JUDGE BENJAMIN HAYES
1927
Why this type of women? Why do they all come at once? Here I am, isolated, hardly leaving my work rooms, but they come, they seek me out,—and yield, (or do I yield?)
EDWARD WESTON
FEBRUARY 11
1931
Do a group of stories about Los Angelesians in the manner of Joyce’s “Dubliners.”
CAREY MCWILLIAMS
1933
I am lying in the sun, drinking coffee. Of course I could use the typewriter. For the first time in one solid month it is idle. This is a good day….But I have no intention of trying to explain my book [To a God Unknown]. It has to do that for itself. I would be sure of its effect if it could be stipulated that the readers read to an obbligato of Bach….
We are very happy. I need a dog pretty badly. I dreamed of dogs last night. They sat in a circle and looked at me and I wanted all of them.

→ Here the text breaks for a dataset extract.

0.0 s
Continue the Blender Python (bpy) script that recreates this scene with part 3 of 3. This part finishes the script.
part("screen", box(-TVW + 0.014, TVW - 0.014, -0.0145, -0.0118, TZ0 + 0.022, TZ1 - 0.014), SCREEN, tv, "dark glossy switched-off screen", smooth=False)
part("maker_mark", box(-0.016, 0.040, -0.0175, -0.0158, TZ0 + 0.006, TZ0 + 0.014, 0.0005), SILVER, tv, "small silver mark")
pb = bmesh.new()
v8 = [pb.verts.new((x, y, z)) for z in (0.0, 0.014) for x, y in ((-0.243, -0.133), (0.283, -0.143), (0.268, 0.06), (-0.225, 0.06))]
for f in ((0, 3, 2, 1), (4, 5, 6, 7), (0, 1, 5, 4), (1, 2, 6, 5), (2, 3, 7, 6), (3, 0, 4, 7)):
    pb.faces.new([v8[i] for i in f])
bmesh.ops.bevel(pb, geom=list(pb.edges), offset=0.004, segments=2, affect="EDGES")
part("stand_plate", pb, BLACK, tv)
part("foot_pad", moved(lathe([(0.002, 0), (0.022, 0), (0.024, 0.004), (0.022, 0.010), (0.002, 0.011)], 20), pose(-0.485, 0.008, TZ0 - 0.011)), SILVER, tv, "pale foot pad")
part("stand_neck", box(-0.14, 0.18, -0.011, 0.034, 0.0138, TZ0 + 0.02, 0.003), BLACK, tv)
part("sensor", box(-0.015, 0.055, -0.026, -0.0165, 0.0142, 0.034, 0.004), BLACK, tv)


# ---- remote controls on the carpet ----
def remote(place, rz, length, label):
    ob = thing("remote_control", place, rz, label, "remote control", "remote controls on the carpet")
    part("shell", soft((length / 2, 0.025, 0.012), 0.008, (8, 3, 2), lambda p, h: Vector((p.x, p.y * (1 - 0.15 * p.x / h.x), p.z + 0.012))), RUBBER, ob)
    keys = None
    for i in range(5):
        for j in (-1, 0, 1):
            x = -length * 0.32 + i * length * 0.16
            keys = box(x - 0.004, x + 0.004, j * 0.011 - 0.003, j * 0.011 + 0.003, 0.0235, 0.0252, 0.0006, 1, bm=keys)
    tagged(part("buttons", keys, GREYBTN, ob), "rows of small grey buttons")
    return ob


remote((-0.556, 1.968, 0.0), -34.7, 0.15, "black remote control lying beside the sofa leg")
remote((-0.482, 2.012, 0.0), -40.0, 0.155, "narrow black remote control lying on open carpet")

Apparently we are heading for the rocks. The light company is going to turn off the power in a few days, but we don’t care much.
JOHN STEINBECK
1948
I hesitate to put down these lines of appreciation as I’m of the belief that there should be little or no traffic at all between the critic and the criticized. If friendly relations exist between the two, the critic, when the time comes around to criticize, invariably leans over backwards in an effort not to be influenced by his personal feelings, and as a result he is more severe than he would want to be otherwise. By the same token, if upon making the acquaintance, the criticized appears a thoroughgoing s.o.b. in the eyes of the critic, he (the critic) in an effort to be fair and unbiased, is generally inclined to give the criticized a break he doesn’t deserve. All of which is leading up to this proposal—will you have a drink with me next time I am in New York? In the meantime, thank you very much.
JOHN HUSTON, to James Agee
1952
FOUR YEARS LATER
The review [of his and Huston’s The African Queen] of course makes me feel very good—both in the simple pleasure of being praised, and, more gratifyingly, because he realizes so much more clearly than most people, what I was trying to do.